When did you last attend a ‘Digital Convergence’ conference?    I’ve just got back from one which had the usual mix of internet, mobile and telco delegates and what surprised me most was that there are still people beating the 'bandwidth limits product' mantra.

The one theme I was most surprised to see still capturing a lot of air time is “who’s going to pay for all this bandwidth?”  The topic was connected TVs and the propensity for web video and BBC’s iPlayer et al to realistically transition to the TV in the living room in an acceptable form for the consumer. 

But I just don’t get this.  Less than five years ago I sat in similar conferences and the debate was the propensity for telephony and players like Skype to realistically transition to internet in an acceptable form for the consumer.  The view was that the traffic will bring down the internet and that the quality will be poor, with calls interrupted by constant packet delays, loss or overload.  Yet here we are running business conference calls over Skype because it’s clearer (and of course cheaper) than either a landline or mobile facility.   

I accept that you can’t overcome the laws of physics that may dictate the quality of the last bit of wire into the home, and that that wire just can’t handle the simultaneous streaming of multiple high definition video services, but even this ignores two very important aspects that pay no respect to obstacles; progress and ingenuity.  

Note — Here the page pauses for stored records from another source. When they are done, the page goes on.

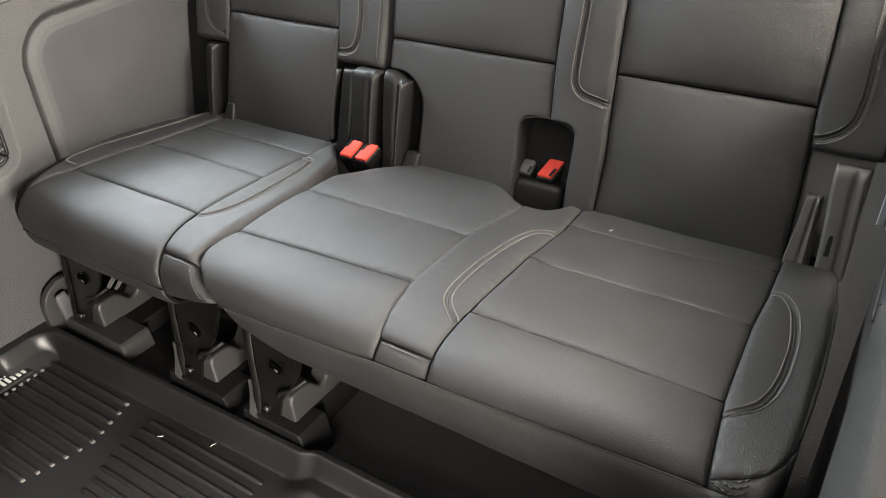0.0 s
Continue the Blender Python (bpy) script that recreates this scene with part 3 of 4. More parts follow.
floor_mat()
for k, (lx, ly, turn) in enumerate(((0.367, -0.013, 10), (0.462, -0.025, 75), (0.375, -0.056, 45))):
    q = thing("lint", (lx, ly, FLOOR_Z + 0.007), "tiny pale fibre lying on the rubber mat", "lint", group="lint on the mat")
    d = Vector((math.cos(radians(turn)), math.sin(radians(turn)), 0)) * 0.005
    b = Vector((lx, ly, FLOOR_Z + 0.0085))
    cord("fibre", [b - d, b - d * 0.3 + Vector((0, 0, 0.0012)), b + d * 0.4, b + d], 0.0007, LINT, q, sides=4)
fibre = thing("lint", (0.9245, 0.380, 0.348), "tiny pale fibre lying on the leather cushion", "lint")
cord("fibre", [(0.9225, 0.376, 0.3480), (0.9240, 0.379, 0.3492), (0.9252, 0.382, 0.3484), (0.9258, 0.384, 0.3478)], 0.0004, LINT, fibre, sides=4)

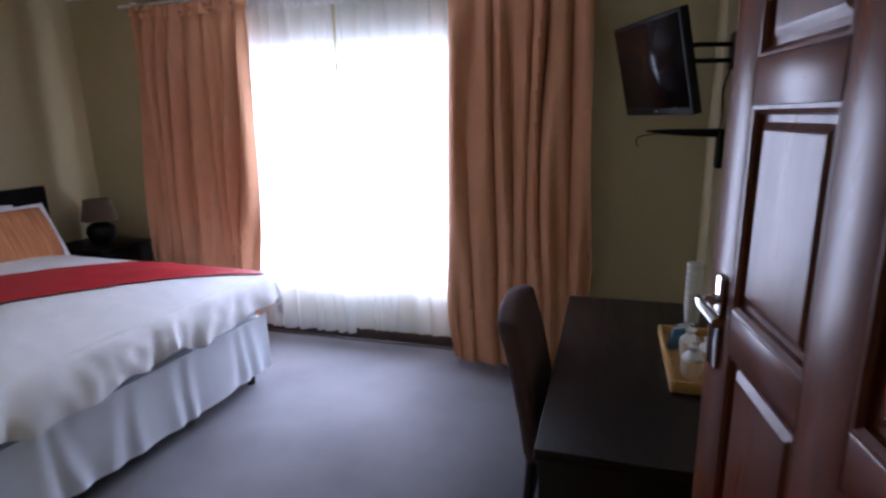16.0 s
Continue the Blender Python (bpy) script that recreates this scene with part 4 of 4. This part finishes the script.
small_picture(Matrix.Translation((6.60, 2.5795, 1.772)) @ FACE_SOUTH, "small cream box frame with a pale emblem in the corridor")
small_picture(Matrix.Translation((3.6005, 5.09, 1.93)) @ Matrix(((0, 0, 1, 0), (1, 0, 0, 0), (0, 1, 0, 0), (0, 0, 0, 1))), "small cream box frame beside the passage door")

# sofa
sofa = thing("sofa", (5.1, 0.8, 0), "bright red upholstered sofa with block arms in the corridor nook", "sofa")
SX0, SX1, SY0, SY1 = 4.135, 6.085, 0.34, 1.272
part("arm", round_block(SX0, SX0 + 0.21, SY0, SY1, 0.050, 0.680, 0.045), RED_CLOTH, sofa)
part("arm", round_block(SX1 - 0.21, SX1, SY0, SY1, 0.050, 0.680, 0.045), RED_CLOTH, sofa)
part("base", round_block(SX0 + 0.205, SX1 - 0.205, SY0 + 0.02, SY1 - 0.015, 0.070, 0.30, 0.02), RED_CLOTH, sofa)
part("back", round_block(SX0 + 0.205, SX1 - 0.205, SY0, SY0 + 0.13, 0.25, 0.70, 0.05), RED_CLOTH, sofa)
a, b = SX0 + 0.212, SX1 - 0.212
part("seat_cushion", soft_box(a, b, SY0 + 0.20, SY1 - 0.005, 0.298, 0.430, 0.040, 0.022), RED_CLOTH, sofa)
cu = soft_box(-(b - a) / 2 + 0.006, (b - a) / 2 - 0.006, -0.085, 0.085, -0.18, 0.18, 0.075, 0.03)
cu.transform(Matrix.Translation(((a + b) / 2, SY0 + 0.262, 0.570)) @ pose(0, 0, 0, -25, 0, 0))
part("back_cushion", cu, RED_CLOTH, sofa)
for fx in (SX0 + 0.09, SX1 - 0.09):
    for fy in (SY0 + 0.09, SY1 - 0.09):
        part("foot", lathe([(0.020, 0.0), (0.024, 0.01), (0.028, 0.072)], 14, centre=(fx, fy, 0)), LEG_BLACK, sofa)

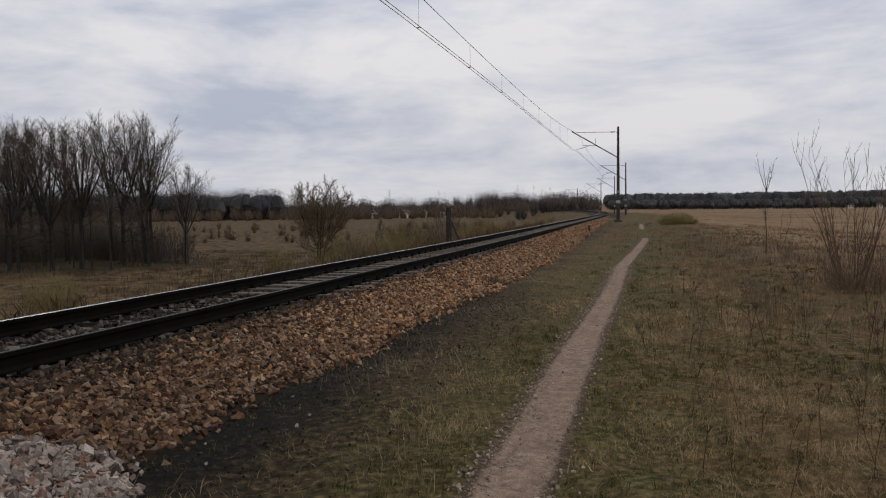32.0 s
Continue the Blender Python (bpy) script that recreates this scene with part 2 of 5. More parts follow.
WIRE = surface("copper_wire", (0.05, 0.045, 0.042), (0.10, 0.09, 0.085), 0.6, 0.6, 3.0, 30.0, 0.0)
INSULATOR = surface("brown_insulator", (0.07, 0.03, 0.02), (0.12, 0.05, 0.03), 0.3, 0.0, 3.0, 30.0, 0.0)


def stone(name, palette, grain=70.0):
    """Broken stone: each piece takes a colour of the palette, with a fine grain."""
    m, n, l, b = nodes_of(name)
    g = n.new("ShaderNodeNewGeometry")
    k = len(palette)
    r = n.new("ShaderNodeValToRGB")
    r.color_ramp.interpolation = "CONSTANT"
    els = r.color_ramp.elements
    while len(els) < k:
        els.new(0.5)
    for i, (el, c) in enumerate(zip(els, palette)):
        el.position, el.color = i / k, (*c, 1)
    l.new(g.outputs["Random Per Island"], r.inputs["Fac"])
    f = noise_node(n, l, grain, 4.0, 0.65)
    c = noise_node(n, l, 9.0, 3.0, 0.5)
    col = mixed(n, l, 0.55, r.outputs["Color"], ramp(n, l, f, [(0.3, (0.25, 0.25, 0.25)), (0.7, (0.75, 0.75, 0.75))]), "OVERLAY")
    col = mixed(n, l, 0.5, col, ramp(n, l, c, [(0.3, (0.3, 0.3, 0.3)), (0.7, (0.7, 0.7, 0.7))]), "OVERLAY")
    l.new(col, b.inputs["Base Color"])
    b.inputs["Roughness"].default_value = 0.95
    b.inputs["Specular IOR Level"].default_value = 0.15
    bumped(n, l, b, f, 0.35, 0.004)
    return m


STONE = stone("ballast_stone", [(0.342, 0.188, 0.097), (0.085, 0.040, 0.022), (0.262, 0.131, 0.060), (0.451, 0.284, 0.163), (0.128, 0.058, 0.031), (0.226, 0.150, 0.097), (0.049, 0.029, 0.018), (0.287, 0.161, 0.071), (0.152, 0.093, 0.055), (0.317, 0.221, 0.147), (0.098, 0.054, 0.030), (0.201, 0.119, 0.064)])
# The ballast palette again in darker tones, for stones at low s.
STONE_DULL = stone("dull_ballast_stone", [(0.198, 0.113, 0.063), (0.058, 0.029, 0.018), (0.157, 0.083, 0.044), (0.261, 0.171, 0.107), (0.081, 0.041, 0.024), (0.136, 0.091, 0.063), (0.033, 0.022, 0.014), (0.172, 0.100, 0.051), (0.096, 0.060, 0.039), (0.198, 0.141, 0.099), (0.063, 0.036, 0.022), (0.125, 0.077, 0.045)])
STONE_GREY = stone("fresh_grey_stone", [(0.267, 0.222, 0.187), (0.138, 0.111, 0.092), (0.331, 0.280, 0.236), (0.193, 0.145, 0.116), (0.074, 0.056, 0.046), (0.313, 0.260, 0.215), (0.230, 0.198, 0.171), (0.175, 0.101, 0.074), (0.285, 0.224, 0.184)])
STONE_RAILSIDE = stone("dark_railside_stone", [(0.060, 0.040, 0.027), (0.022, 0.015, 0.011), (0.095, 0.060, 0.038), (0.035, 0.025, 0.018), (0.125, 0.082, 0.052), (0.045, 0.028, 0.019)])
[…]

Progress.  Whilst we wander around shows and debate at conferences, progress is being made.  Video codecs will continue to advance, ISPs will prioritise traffic to suit applications, complimentary mobile applications will allow advanced programming and more convenience to the consumer which together with analytical preferences and recommendations will predetermine push VoD assets - trickle fed on broadcast and broadband downtime.  In other words, clever people will work around the problem and even whilst they do, bandwidth to the home will increase.

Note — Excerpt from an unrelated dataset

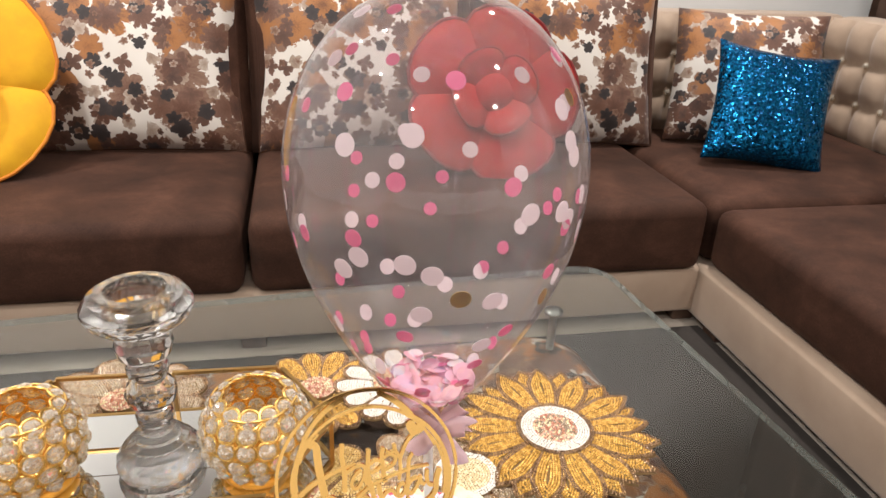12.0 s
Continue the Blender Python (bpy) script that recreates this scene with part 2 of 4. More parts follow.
def floral(name, scale, sheen, size, cover, pale, white):
    """White cloth printed with brown, rust and near-black flowers in overlapping layers."""
    m = Nodes(name)
    co = m.add("ShaderNodeTexCoord").outputs["Object"]
    wob = m.add("ShaderNodeTexNoise")
    wob.inputs["Scale"].default_value = scale * 3.0
    wob.inputs["Detail"].default_value = 4.0
    m.link(co, wob.inputs["Vector"])
    off = m.add("ShaderNodeVectorMath", operation="MULTIPLY_ADD")
    m.link(wob.outputs["Color"], off.inputs[0])
    off.inputs[1].default_value = (0.16 / scale, 0.16 / scale, 0)
    m.link(co, off.inputs[2])
    base = off.outputs[0]
    ragged = m.noise(scale * 11, 4.0, 0.65, co)
    mottle = m.noise(scale * 26, 4.0, 0.7, co)

    def layer(under, shift, sc, petals, size, share, stops, deep=0.38):
        mv = m.add("ShaderNodeVectorMath", operation="ADD")
        mv.inputs[1].default_value = (shift, shift * 0.7, 0)
        m.link(base, mv.inputs[0])
        vor = m.add("ShaderNodeTexVoronoi", voronoi_dimensions="2D", feature="F1")
        vor.inputs["Scale"].default_value = sc
        vor.inputs["Randomness"].default_value = 0.9
        m.link(mv.outputs[0], vor.inputs["Vector"])
        diff = m.add("ShaderNodeVectorMath", operation="SUBTRACT")
        m.link(mv.outputs[0], diff.inputs[0])
        m.link(vor.outputs["Position"], diff.inputs[1])
        sep = m.add("ShaderNodeSeparateXYZ")
        m.link(diff.outputs[0], sep.inputs[0])
        rgb = m.add("ShaderNodeSeparateColor")
        m.link(vor.outputs["Color"], rgb.inputs[0])
        ang = m.math("ARCTAN2", sep.outputs[1], sep.outputs[0])
        turn = m.math("MULTIPLY_ADD", rgb.outputs[0], 6.28, ang)
        lobes = m.math("POWER", m.math("ABSOLUTE", m.math("COSINE", m.math("MULTIPLY", turn, petals / 2))), 0.55)
        edge = m.math("MULTIPLY", m.math("MULTIPLY_ADD", lobes, deep, 1 - deep), m.math("MULTIPLY_ADD", rgb.outputs[1], size * 0.5, size * 0.7))
        edge = m.math("MULTIPLY", edge, m.math("MULTIPLY_ADD", ragged, 0.8, 0.60))
        dist = vor.outputs["Distance"]
        inside = m.math("LESS_THAN", dist, edge)
        some = m.math("LESS_THAN", rgb.outputs[2], share)
        rel = m.math("DIVIDE", dist, edge)
        veins = m.math("MULTIPLY", m.math("ABSOLUTE", m.math("SINE", m.math("MULTIPLY", turn, petals * 1.5))), 0.08)
        tone = m.math("ADD", m.math("MULTIPLY", rel, 0.30), m.math("ADD", m.math("MULTIPLY", rgb.outputs[0], 0.36), m.math("MULTIPLY", mottle, 0.46)))
        col = m.ramp(m.math("SUBTRACT", tone, veins), stops)
        return m.mix(m.math("MULTIPLY", inside, some), under, col)

    cloth = m.mix(m.noise(scale * 0.8, 2.0, 0.5, co), pale, white)
    c = layer(cloth, 0.31, scale * 0.9, 7, size, cover, ((0.15, (0.06, 0.026, 0.016)), (0.45, (0.15, 0.072, 0.045)), (0.75, (0.27, 0.16, 0.11)), (1.0, (0.40, 0.29, 0.23))))
    c = layer(c, 0.57, scale * 3.1, 6, 0.50, 0.26, ((0.15, (0.16, 0.09, 0.06)), (0.5, (0.34, 0.25, 0.19)), (1.0, (0.62, 0.55, 0.48))))
    c = layer(c, 0.83, scale * 1.15, 6, 0.50, 0.55, ((0.15, (0.07, 0.026, 0.016)), (0.5, (0.38, 0.155, 0.045)), (0.85, (0.24, 0.115, 0.06))))
    c = layer(c, 1.27, scale * 1.45, 9, 0.46, 0.62, ((0.15, (0.04, 0.018, 0.012)), (0.5, (0.12, 0.05, 0.03)), (1.0, (0.22, 0.12, 0.08))))
    c = layer(c, 1.71, scale * 2.3, 4, 0.50, 0.40, ((0.15, (0.05, 0.022, 0.015)), (0.9, (0.18, 0.09, 0.06))), 0.7)
    c = layer(c, 2.11, scale * 1.7, 5, 0.34, 0.42, ((0.15, (0.010, 0.008, 0.009)), (0.9, (0.05, 0.036, 0.034))))
    c = layer(c, 2.63, scale * 4.2, 5, 0.40, 0.22, ((0.15, (0.03, 0.014, 0.010)), (0.6, (0.20, 0.10, 0.06)), (1.0, (0.55, 0.47, 0.40))), 0.6)
    weave = m.noise(1400.0, 2.0, 0.5, co)
    m.principled(c, 0.6, 0.0, Normal=m.bump(weave, 0.2, 0.0003), Sheen_Weight=sheen)
    return m.mat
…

Ingenuity.  Apple’s press announcement in November 2009 showed that in excess of 100,000 applications are now available for the iPhone.  That’s a lot of applications, and the number grows daily.  And here’s a thought - how many of those applications have anything to do with making a mobile phone call? Even after removing barriers imposed by Apple on applications like Google Voice, not a lot I’d suggest.  So the idea that a connected TV market is flawed because a flaky over the top broadband connection might just hold it back is frankly daft.  Even if TV were just used for Video, which it won’t be, ingenuity will win through.  Even if the connected TV attracted a 1% equivalent market for applications, of its connected mobile cousin, it would still be a compelling opportunity to address.  

TV is changing and it too will simply become an application play. For all the early market repurposing, what is BBC’s iPlayer if not a device independent application?  And the TV application market is truly in its infancy - creating new industry and commerce opportunities as it steps out.

Let’s face it, TV is different.  Television is an instant gratification, remote control, intuitively menu driven experience.  It’s more entertainment and less information, more fun and less work, more long-form engagement than short form notifications and more suggested discovery than search.  These are the requirements for a successful TV service.

TV’s difference creates enormous opportunity for new product and service development over and above – and also complimentary to – PC and mobile internet web services.  As an industry we will create extraordinary things on broadband TVs. What an opportunity to combine the serendipity of TV with the choice of the internet – the editorial challenges and possibilities are immense and highly rewarding for those that get it right.